## OBJECTIVE
Look through the records below, and copy out every line that holds the string "parts".

## PROVIDED DATA
※ ※ ※

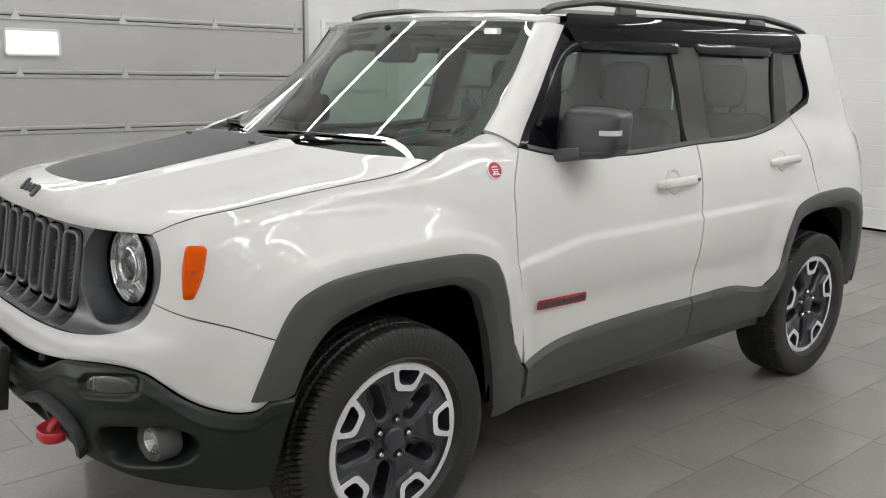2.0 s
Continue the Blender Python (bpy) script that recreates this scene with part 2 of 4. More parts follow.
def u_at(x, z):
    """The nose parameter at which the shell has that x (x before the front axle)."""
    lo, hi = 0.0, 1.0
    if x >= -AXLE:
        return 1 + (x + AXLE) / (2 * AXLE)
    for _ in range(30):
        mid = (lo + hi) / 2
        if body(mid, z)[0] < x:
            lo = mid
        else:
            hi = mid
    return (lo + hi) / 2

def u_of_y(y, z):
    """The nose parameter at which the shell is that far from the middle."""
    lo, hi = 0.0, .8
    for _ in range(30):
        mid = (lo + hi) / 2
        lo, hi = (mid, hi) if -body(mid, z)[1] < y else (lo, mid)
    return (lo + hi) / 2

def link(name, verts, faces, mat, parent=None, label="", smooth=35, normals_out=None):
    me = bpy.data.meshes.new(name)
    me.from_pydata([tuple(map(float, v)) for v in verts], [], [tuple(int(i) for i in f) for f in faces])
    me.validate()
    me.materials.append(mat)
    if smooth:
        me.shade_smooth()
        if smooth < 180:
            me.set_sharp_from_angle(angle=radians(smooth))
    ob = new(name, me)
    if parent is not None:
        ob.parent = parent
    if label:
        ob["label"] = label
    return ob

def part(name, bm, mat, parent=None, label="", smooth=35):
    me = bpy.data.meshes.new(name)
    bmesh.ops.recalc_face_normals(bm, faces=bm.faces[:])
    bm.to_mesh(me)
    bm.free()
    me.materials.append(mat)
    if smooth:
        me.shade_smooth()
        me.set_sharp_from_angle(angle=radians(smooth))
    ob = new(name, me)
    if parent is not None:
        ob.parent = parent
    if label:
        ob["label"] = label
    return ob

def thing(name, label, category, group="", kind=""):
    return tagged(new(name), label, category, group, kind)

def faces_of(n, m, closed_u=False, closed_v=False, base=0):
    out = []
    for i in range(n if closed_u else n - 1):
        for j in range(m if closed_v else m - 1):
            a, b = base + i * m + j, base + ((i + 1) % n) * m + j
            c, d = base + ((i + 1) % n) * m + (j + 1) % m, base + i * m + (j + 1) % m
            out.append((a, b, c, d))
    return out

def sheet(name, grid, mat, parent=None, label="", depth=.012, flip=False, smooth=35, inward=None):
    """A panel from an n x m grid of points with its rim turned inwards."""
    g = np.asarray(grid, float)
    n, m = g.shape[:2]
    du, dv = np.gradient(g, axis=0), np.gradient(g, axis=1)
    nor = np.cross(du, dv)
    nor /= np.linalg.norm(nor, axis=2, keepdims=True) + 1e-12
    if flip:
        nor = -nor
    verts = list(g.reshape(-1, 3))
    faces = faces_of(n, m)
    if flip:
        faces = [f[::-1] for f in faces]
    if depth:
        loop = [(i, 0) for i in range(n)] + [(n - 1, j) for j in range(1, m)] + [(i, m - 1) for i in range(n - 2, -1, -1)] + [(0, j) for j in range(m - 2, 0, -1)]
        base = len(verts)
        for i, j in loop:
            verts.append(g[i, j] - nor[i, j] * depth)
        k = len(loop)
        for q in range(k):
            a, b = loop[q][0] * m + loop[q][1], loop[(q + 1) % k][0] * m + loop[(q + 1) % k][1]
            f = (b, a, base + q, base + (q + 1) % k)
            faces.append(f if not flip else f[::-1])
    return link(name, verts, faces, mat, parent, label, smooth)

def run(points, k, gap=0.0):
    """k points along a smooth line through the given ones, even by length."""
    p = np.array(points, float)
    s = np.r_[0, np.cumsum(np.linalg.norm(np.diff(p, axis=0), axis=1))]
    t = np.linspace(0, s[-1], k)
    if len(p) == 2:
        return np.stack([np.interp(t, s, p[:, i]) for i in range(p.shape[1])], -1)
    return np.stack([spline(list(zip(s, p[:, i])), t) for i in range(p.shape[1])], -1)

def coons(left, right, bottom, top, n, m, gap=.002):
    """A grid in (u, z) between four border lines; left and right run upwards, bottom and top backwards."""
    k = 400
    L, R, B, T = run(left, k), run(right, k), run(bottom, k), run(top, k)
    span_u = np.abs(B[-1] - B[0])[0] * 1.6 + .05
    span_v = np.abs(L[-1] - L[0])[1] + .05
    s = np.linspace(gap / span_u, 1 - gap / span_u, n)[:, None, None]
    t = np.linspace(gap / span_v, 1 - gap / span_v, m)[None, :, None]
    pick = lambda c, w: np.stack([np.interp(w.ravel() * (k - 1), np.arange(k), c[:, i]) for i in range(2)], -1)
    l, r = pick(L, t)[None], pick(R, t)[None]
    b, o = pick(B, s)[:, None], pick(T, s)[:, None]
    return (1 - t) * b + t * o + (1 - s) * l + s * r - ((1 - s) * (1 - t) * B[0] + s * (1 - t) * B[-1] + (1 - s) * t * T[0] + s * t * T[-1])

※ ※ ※

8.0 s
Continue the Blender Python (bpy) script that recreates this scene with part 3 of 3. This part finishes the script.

※ ※ ※

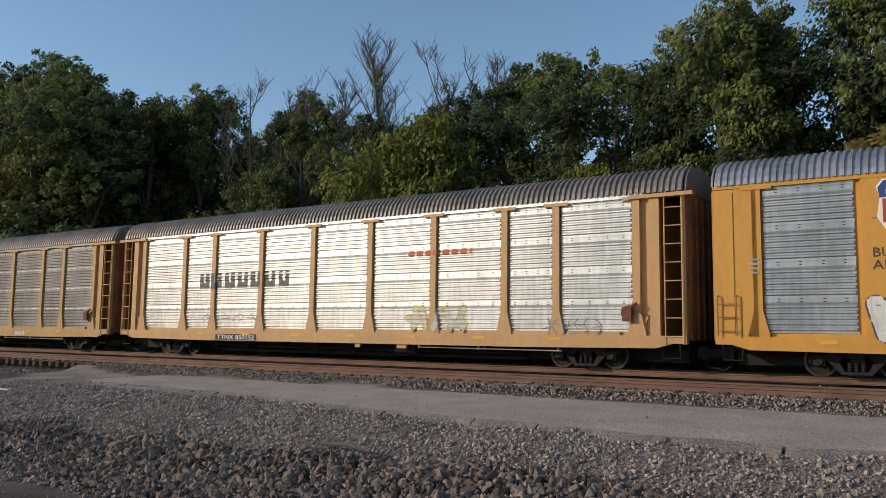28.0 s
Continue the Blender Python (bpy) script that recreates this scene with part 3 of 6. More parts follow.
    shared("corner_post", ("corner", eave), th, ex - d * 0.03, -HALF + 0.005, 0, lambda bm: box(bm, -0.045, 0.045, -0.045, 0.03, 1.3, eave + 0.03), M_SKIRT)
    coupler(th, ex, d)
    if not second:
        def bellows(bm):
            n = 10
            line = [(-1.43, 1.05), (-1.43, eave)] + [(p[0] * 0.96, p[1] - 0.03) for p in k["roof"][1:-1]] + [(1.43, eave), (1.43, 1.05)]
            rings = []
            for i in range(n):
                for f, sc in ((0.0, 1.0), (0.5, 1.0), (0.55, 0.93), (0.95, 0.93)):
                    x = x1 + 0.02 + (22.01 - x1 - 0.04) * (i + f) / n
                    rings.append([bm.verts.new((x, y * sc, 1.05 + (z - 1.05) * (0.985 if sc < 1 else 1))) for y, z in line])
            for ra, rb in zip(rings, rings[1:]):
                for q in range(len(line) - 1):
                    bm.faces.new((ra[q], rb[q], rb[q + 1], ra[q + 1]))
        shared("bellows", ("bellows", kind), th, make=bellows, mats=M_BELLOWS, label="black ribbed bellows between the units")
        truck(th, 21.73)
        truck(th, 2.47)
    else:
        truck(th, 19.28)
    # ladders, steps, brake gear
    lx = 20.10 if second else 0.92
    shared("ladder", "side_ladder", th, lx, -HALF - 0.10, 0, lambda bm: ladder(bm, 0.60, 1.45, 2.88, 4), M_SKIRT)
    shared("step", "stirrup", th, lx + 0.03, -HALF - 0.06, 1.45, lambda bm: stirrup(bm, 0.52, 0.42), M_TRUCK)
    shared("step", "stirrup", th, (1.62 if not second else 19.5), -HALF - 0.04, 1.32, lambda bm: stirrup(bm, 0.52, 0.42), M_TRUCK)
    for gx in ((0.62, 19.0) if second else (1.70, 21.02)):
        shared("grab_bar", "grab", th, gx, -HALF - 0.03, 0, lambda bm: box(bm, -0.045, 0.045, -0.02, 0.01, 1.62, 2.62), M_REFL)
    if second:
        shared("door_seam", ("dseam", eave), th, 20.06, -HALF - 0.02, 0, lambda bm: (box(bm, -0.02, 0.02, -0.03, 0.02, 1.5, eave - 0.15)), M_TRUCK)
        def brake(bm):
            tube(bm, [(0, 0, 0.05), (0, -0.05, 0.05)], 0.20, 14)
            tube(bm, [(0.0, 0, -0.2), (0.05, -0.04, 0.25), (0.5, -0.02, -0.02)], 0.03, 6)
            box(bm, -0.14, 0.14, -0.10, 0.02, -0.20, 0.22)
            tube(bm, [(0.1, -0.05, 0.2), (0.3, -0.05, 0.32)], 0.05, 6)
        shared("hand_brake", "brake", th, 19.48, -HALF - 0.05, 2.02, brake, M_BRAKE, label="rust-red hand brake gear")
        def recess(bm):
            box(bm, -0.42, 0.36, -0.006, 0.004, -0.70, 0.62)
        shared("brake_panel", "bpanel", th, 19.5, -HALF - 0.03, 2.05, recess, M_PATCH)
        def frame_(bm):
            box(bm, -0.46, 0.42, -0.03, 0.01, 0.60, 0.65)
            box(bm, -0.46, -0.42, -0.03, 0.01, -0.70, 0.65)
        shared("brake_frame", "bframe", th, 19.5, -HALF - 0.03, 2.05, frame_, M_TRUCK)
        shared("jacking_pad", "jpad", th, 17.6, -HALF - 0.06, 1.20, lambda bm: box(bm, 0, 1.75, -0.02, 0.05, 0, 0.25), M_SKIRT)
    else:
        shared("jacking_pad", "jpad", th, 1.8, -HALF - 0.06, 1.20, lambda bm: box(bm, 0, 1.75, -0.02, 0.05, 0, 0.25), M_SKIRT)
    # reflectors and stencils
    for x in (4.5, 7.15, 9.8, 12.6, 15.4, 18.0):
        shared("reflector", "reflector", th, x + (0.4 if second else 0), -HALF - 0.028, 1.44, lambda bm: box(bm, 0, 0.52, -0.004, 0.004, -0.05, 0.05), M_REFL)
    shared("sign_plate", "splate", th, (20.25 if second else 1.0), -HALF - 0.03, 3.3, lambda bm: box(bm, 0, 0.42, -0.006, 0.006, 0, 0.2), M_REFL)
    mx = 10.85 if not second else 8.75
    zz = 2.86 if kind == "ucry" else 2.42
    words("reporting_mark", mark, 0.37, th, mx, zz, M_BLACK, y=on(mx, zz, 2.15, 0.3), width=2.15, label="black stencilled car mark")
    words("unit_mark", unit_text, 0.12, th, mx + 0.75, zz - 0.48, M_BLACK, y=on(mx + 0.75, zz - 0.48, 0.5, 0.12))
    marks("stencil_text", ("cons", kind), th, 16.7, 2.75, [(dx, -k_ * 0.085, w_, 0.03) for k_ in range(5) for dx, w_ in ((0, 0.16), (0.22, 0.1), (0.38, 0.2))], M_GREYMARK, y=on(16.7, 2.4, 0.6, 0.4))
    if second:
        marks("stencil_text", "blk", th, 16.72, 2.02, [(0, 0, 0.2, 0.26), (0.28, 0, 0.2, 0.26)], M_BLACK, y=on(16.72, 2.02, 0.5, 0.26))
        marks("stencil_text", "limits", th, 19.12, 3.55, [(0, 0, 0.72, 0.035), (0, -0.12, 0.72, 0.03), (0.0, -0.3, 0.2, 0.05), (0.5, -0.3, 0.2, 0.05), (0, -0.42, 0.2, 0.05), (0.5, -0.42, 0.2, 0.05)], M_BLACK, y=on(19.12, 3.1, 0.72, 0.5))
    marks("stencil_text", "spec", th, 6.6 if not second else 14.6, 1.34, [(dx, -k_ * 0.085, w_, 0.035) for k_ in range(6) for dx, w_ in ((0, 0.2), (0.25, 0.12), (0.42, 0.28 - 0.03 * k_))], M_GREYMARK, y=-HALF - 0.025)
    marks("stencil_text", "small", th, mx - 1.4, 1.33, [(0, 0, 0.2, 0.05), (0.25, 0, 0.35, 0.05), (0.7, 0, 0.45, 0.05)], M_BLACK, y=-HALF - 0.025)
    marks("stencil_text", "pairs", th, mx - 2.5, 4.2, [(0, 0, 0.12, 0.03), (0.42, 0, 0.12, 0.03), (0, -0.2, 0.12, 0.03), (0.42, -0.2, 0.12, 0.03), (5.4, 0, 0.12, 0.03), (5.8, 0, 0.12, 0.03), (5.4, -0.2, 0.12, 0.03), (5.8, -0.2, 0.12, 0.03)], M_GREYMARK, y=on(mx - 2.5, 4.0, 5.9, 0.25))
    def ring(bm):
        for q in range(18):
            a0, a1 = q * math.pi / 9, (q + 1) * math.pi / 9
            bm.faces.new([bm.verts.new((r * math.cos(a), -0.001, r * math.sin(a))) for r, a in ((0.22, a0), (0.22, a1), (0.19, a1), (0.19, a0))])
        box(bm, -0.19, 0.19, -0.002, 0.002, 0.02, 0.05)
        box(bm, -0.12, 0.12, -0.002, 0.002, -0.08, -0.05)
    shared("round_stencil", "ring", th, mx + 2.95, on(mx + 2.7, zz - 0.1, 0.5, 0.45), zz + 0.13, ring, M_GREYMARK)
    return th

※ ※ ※

## RESPONSE TO THE EXERCISE
Continue the Blender Python (bpy) script that recreates this scene with part 2 of 4. More parts follow.
Continue the Blender Python (bpy) script that recreates this scene with part 3 of 6. More parts follow.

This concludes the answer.